Écrire et travailler sur la sexualité, c'est à double tranchant. Vous attirez les curieux, les égrillards, les amusés, mais vous en agacez beaucoup d'autres. Sans parler du fait que les algorithmes vous marginalisent et cela, quel que soit le discours que vous tenez. Je pense l'avoir en partie expérimenté avec La Viveuse. Alors, je suis plein de sollicitude pour ceux qui s'y frottent, comme dans Platonix, mis en scène par Hélène Boutin, la comédie d'une réalisatrice tournant un porno conceptuel avec des acteurs qui ne la comprennent pas. Rythmé, culotté, sans provocation inutile... L'écueil énorme du ridicule est évité !

mardi 12 septembre 2023

Copi

Ça crie, ça rouspète, ça se bouscule, ça gigote, ça s'agite, ça roucoule, ça danse, ça rit, ça pleure, ça grimace, ça chie, ça baise, ça tue, c'est du Copi.
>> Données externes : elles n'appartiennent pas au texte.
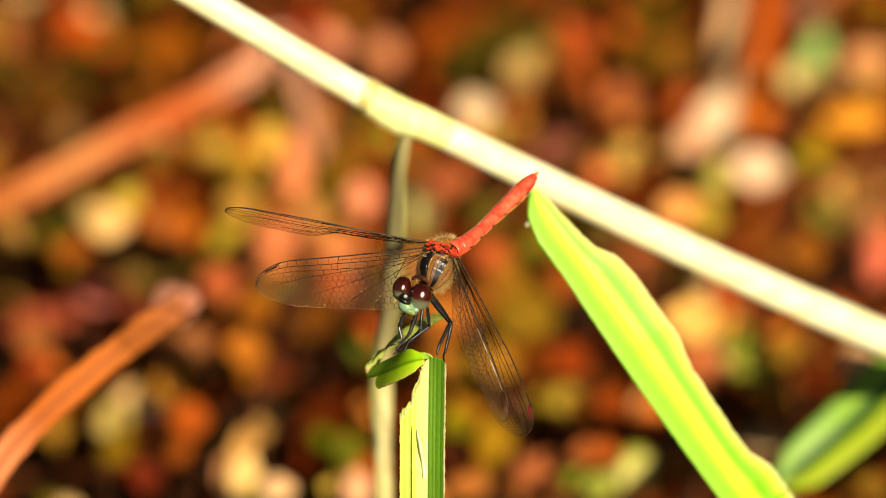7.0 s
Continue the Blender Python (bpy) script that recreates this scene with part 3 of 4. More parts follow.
# ---- wings ----
SLIM = ([0, 0.04, 0.10, 0.18, 0.28, 0.40, 0.5, 0.65, 0.78, 0.88, 0.95, 0.985, 1.0], [0.06, 0.12, 0.25, 0.52, 0.84, 0.97, 0.95, 0.88, 0.80, 0.74, 0.70, 0.68, 0.66])
HIND = ([0, 0.02, 0.06, 0.12, 0.22, 0.35, 0.5, 0.65, 0.78, 0.88, 0.95, 0.985, 1.0], [0.16, 0.45, 0.80, 0.98, 1.0, 0.97, 0.92, 0.86, 0.80, 0.74, 0.70, 0.68, 0.66])
FORE = ([0, 0.02, 0.06, 0.12, 0.22, 0.35, 0.5, 0.65, 0.78, 0.88, 0.95, 0.985, 1.0], [0.10, 0.25, 0.45, 0.62, 0.78, 0.90, 0.98, 1.0, 0.98, 0.92, 0.86, 0.84, 0.82])


def wing(root, tip, chord_way, width, outline, seed, worn=0.0, end_way=None, turn_at=0.5, mark=None, bow=-0.05, taper=0.14, rim=False):
    """A wing in its own plane: membrane, long veins, cross veins, leading edge and the coloured mark."""
    rg = random.Random(seed)
    root, tip = Vector(root), Vector(tip)
    span = (tip - root).length
    eu = (tip - root).normalized()
    ev = Vector(chord_way)
    ev1 = (ev - eu * ev.dot(eu)).normalized()
    en = eu.cross(ev1)
    drop = 0.42 * width
    ev2 = Vector(end_way or chord_way)
    ev2 = (ev2 - eu * ev2.dot(eu)).normalized()

    def at(u, f):
        t = 1 - (1 - min(1.0, u)) ** 1.35
        c0, c1 = bow * width * math.sin(math.pi * t), width * float(np.interp(t, *outline))
        if t > 1 - taper:
            s = math.sqrt(max(0.0, 1 - ((t - 1 + taper) / taper) ** 2))
            c0, c1 = drop + (c0 - drop) * s, drop + (c1 - drop) * s
        mix = min(1.0, max(0.0, (t - turn_at) / 0.15))
        ev = ev1.lerp(ev2, mix * mix * (3 - 2 * mix)).normalized()
        en = eu.cross(ev)
        wave = 0.13 * math.cos(f * 21) * (1 - f) * min(1, 8 * t)
        return root + eu * (t * span) + ev * (c0 + (max(c1, c0) - c0) * f) + en * (wave + 0.35 * math.sin(math.pi * f) * math.sin(math.pi * t))

    pivot = TO_FLY @ (root * MM)
    local = Matrix.Translation(pivot)
    # membrane
    nu, nv = 48, 14
    verts, faces = [], []
    for i in range(nu + 1):
        for j in range(nv + 1):
            verts.append(tuple(at(i / nu, j / nv)))
    for i in range(nu):
        for j in range(nv):
            faces.append((i * (nv + 1) + j, (i + 1) * (nv + 1) + j, (i + 1) * (nv + 1) + j + 1, i * (nv + 1) + j + 1))
    wg = part("wing", (verts, faces, None), membrane_mat, fly, TO_FLY, "clear membranous wing with dark veins", local=local)
    sub = local.inverted() @ TO_FLY
    rows = [0.0, 0.06, 0.13, 0.24, 0.35, 0.46, 0.57, 0.68, 0.79, 0.90, 1.0]
    crosses = []

    steps = 68
    shake = {(k, i): (rg.uniform(-0.003, 0.003), rg.uniform(-0.012, 0.012)) for k in range(11) for i in range(steps + 1)}

    def joint(k, i):
        """A vein joint: straight rows near the leading edge, a honeycomb behind it; all run together at the base."""
        u = i / steps
        f = rows[k]
        if k in (0, 1, 2):
            return at(u, f)
        if k == 10:
            return at(u, 1.0)
        du, df = shake[k, i]
        loose = min(1.0, max(0.0, (u - 0.10) / 0.10))
        f = f + loose * (df + (0.0 if k == 3 else 0.021 if (i + k) % 2 else -0.021))
        gather = max(0.0, 1 - u / 0.16) ** 1.5
        return at(u + du * loose, f + (0.13 + 0.35 * (f - 0.13) - f) * gather * 0.7)

    for k, f in enumerate(rows):
        rad = {0: 0.07, 1: 0.045, 2: 0.07, 3: 0.05, 5: 0.042}.get(k, 0.032)
        last = {1: int(steps * 0.42)}.get(k, steps if k in (0, 10) else steps - 1)
        first = 0 if k < 8 or k == 10 else 3
        longs = [prism(joint(k, i), joint(k, i + 1), rad * (1 - 0.3 * i / steps)) for i in range(first, last)]
        part("long_vein", joined(longs), vein_mat, wg, sub, smooth=False)
        if not k:
            continue
        for i in range(2, steps - 1):
            if k == 1 and (i > steps * 0.42 or i % 3):
                continue
            if k == 2:
                if i % 3 == 0 and i < steps * 0.42 or i % 4 == 0:
                    crosses.append(prism(joint(1 if i < steps * 0.42 else 0, i), joint(2, i), 0.033))
                continue
            if (i + k) % 2 or k < 5 and i % 3 == 0 or i < 8 and rg.random() < 0.6:
                continue
            crosses.append(prism(joint(k - 1, i), joint(k, i), 0.032 - 0.004 * i / steps))
    # strong veins that fan out from the base
    for line in (((0, 0.12), (0.12, 0.21), (0.25, 0.36), (0.42, 0.56), (0.6, 0.76)), ((0, 0.12), (0.1, 0.26), (0.2, 0.46), (0.31, 0.68), (0.4, 0.9)), ((0, 0.12), (0.18, 0.19), (0.36, 0.27), (0.6, 0.38), (0.86, 0.58))):
        pts = curve([(u, f, 0) for u, f in line], 16)
        part("fan_vein", tube([at(p.x, p.y) for p in pts], [0.055, 0.042, 0.028], n=24, sides=5), vein_mat, wg, sub)
    longs = []
    # the veins near the base run together and the tip is closed
    for a, b in (((0.415, 0.0), (0.425, 0.13)), ((0.10, 0.13), (0.16, 0.46)), ((0.10, 0.13), (0.13, 0.30))):
        longs.append(prism(at(*a), at(*b), 0.06))
    for j in range(12):
        longs.append(prism(at(1.0 - 0.012 * (1 - j / 11), j / 12), at(1.0 - 0.012 * (1 - (j + 1) / 11), (j + 1) / 12), 0.03))
    part("base_vein", joined(longs), vein_mat, wg, sub, smooth=False)
    part("cell_mesh", joined(crosses), vein_mat, wg, sub, smooth=False)
    lead_line = [at(i / 30, -0.005) for i in range(31)]
    part("leading_edge", tube(lead_line, [0.13, 0.12, 0.11, 0.10, 0.085, 0.06], n=60, sides=6, rough=0.2), costa_mat, wg, sub)
    if rim:
        # Added tan tube imitates the bright scatter of light along the membrane's edge.
        part("wing_edge_light", tube([at(0.06 + 0.94 * i / 60, 1.0) for i in range(61)], [0.02, 0.035, 0.02, 0.04, 0.03, 0.02], n=120, sides=5, rough=0.5), rim_mat, wg, sub, "tan tube imitating light scattered at the trailing edge")
    v = [at(0.765, 0.01), at(0.87, 0.01), at(0.875, 0.085), at(0.78, 0.085)]
    q = [tuple(p + en * h) for h in (0.06, -0.06) for p in v]
    part("wing_mark", (q, [(0, 1, 2, 3), (7, 6, 5, 4), (0, 4, 5, 1), (1, 5, 6, 2), (2, 6, 7, 3), (3, 7, 4, 0)], None), mark or stigma_mat, wg, sub, "dark red mark", smooth=False)
    if worn:
        # Whitish tube: the vein's wear and the highlight along it, in one colour.
        part("worn_vein", tube([at(worn + i * 0.03, 0.14) for i in range(14)], [0.03, 0.07, 0.085, 0.07, 0.03], n=28, sides=6, rough=0.5), white_mat, wg, sub, "pale worn vein with a painted highlight")
    return wg, local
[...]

Et, accessoirement, le meilleur titre du Festival d'Avignon, "La sauterie circulaire".

lundi 11 septembre 2023

Oulipo, rire mécanique

Longtemps, je n'ai pas aimé les jeux littéraires. J'estimais qu'avec la littérature on n'était pas là pour s'amuser. Décrire, ressentir, exprimer... Mais j'avance en âge et je comprends mieux l'intérêt de faire l'enfant. Retrouver la fraîcheur et surtout prendre à revers la vie pour moins la subir.

C'est dire comme j'ai aimé, au Festival d'Avignon, "C'est un métier d'homme", en partie écrit par Hervé Le Tellier et placé sous le patronage de l'Oulipo. Deux acteurs survoltés (Denis Fouquereau, David Migeot) se moquent des postures et des métiers en jouant de leurs ressemblances, de leurs procédés, de leurs inévitables déchéances. Le rire est du mécanique plaqué sur du vivant, disait l'autre : ici, le rire est plutôt la révélation du mécanique.